* Extracted material

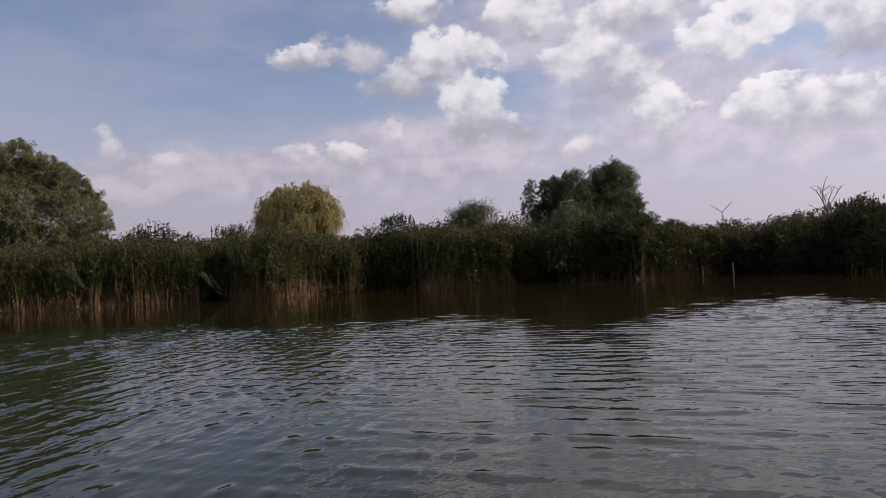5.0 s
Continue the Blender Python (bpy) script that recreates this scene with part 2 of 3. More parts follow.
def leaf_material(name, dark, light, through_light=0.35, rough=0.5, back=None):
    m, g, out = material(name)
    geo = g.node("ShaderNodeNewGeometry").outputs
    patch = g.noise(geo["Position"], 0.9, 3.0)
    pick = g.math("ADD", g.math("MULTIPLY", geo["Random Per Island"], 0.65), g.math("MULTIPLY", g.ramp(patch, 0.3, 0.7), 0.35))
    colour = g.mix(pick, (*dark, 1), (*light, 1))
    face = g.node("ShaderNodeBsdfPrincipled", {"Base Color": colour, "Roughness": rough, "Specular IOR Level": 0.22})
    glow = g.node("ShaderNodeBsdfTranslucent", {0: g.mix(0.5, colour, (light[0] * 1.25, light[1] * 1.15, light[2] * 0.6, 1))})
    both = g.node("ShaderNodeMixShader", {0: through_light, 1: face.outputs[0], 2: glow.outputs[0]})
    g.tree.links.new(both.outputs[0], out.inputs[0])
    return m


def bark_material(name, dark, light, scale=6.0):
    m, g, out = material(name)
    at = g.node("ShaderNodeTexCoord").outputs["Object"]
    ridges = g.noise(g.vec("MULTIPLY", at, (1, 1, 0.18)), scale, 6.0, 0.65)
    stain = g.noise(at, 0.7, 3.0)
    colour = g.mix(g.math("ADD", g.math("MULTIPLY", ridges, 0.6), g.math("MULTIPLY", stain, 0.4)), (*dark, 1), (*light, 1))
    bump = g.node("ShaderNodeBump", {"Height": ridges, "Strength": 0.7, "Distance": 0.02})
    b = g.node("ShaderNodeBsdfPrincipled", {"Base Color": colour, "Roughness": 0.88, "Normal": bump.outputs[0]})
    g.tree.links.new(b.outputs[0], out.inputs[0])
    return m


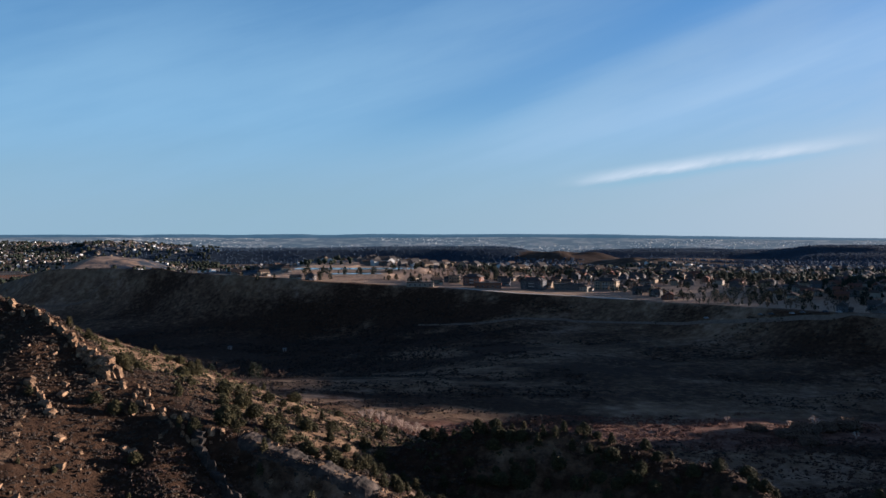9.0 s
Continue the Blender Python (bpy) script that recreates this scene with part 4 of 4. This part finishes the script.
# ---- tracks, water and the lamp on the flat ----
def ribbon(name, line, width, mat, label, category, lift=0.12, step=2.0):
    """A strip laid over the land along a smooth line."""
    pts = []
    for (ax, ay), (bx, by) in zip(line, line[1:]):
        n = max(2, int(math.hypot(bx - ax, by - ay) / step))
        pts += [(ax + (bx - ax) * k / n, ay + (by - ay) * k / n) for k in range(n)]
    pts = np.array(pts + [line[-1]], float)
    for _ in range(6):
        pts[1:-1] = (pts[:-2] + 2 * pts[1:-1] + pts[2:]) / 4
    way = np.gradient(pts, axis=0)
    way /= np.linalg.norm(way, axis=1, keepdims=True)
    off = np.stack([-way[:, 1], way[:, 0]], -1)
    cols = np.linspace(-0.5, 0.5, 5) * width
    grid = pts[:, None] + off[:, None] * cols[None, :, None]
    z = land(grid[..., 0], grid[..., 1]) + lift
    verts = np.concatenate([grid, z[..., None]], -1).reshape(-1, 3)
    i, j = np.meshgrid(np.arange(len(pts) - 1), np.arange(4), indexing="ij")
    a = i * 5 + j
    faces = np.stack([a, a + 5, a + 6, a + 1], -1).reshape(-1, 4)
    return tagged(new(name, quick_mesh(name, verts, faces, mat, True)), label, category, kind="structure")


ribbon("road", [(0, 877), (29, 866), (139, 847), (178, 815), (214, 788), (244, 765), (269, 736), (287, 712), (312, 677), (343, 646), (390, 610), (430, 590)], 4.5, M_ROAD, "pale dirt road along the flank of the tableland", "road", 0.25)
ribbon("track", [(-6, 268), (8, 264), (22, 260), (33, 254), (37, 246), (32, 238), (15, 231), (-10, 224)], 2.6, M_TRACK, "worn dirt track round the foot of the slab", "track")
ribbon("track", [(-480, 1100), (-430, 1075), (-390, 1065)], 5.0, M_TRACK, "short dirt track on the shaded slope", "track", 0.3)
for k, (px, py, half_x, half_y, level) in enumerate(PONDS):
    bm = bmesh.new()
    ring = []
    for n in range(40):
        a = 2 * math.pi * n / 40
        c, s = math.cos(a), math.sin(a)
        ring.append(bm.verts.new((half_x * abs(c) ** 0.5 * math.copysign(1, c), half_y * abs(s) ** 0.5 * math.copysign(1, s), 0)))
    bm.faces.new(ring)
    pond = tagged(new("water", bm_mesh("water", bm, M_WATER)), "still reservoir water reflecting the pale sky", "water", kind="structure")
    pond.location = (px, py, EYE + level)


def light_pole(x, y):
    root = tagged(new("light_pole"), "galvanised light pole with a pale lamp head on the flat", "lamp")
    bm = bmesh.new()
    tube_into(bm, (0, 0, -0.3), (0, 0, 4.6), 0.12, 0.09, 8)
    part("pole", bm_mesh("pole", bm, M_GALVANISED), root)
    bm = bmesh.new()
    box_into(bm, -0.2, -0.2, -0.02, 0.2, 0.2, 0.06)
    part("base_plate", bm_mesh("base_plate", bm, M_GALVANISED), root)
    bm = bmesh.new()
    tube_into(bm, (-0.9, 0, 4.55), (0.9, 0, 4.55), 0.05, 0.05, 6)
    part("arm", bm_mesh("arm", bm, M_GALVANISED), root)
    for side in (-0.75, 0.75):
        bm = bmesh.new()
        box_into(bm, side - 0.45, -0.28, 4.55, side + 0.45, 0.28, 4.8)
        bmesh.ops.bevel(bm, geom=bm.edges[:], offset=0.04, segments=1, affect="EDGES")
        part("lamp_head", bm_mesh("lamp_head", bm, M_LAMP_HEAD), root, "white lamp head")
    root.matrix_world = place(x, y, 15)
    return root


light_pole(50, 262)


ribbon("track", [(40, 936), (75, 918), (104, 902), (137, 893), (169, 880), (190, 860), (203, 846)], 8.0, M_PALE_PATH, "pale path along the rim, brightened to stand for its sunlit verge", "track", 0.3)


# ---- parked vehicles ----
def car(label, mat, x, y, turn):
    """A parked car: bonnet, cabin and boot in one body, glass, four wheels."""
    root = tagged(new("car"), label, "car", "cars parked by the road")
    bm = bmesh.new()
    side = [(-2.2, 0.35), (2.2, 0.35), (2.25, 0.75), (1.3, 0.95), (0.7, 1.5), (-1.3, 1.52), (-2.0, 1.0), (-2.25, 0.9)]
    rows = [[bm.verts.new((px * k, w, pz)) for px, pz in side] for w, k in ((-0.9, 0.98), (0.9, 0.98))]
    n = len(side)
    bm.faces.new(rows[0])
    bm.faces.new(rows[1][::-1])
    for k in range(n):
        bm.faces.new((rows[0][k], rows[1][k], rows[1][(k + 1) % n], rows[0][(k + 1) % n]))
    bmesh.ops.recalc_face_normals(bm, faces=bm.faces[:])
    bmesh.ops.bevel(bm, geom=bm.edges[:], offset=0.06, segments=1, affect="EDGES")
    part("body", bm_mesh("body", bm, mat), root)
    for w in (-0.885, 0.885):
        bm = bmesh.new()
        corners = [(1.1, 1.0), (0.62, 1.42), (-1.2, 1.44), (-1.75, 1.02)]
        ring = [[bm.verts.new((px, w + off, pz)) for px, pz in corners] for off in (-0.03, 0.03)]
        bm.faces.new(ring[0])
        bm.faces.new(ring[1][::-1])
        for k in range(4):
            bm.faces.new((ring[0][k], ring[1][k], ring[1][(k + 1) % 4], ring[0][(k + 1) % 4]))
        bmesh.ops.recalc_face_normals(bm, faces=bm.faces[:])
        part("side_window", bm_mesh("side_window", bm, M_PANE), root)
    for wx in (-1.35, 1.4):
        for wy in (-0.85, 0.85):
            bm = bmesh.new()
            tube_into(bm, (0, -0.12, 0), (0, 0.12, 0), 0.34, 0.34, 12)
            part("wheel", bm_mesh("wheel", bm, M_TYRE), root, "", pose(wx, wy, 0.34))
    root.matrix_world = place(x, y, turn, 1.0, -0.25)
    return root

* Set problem
Go through the material above and count the lines that contain "Continue"; answer with the number alone.

* Exercise output
2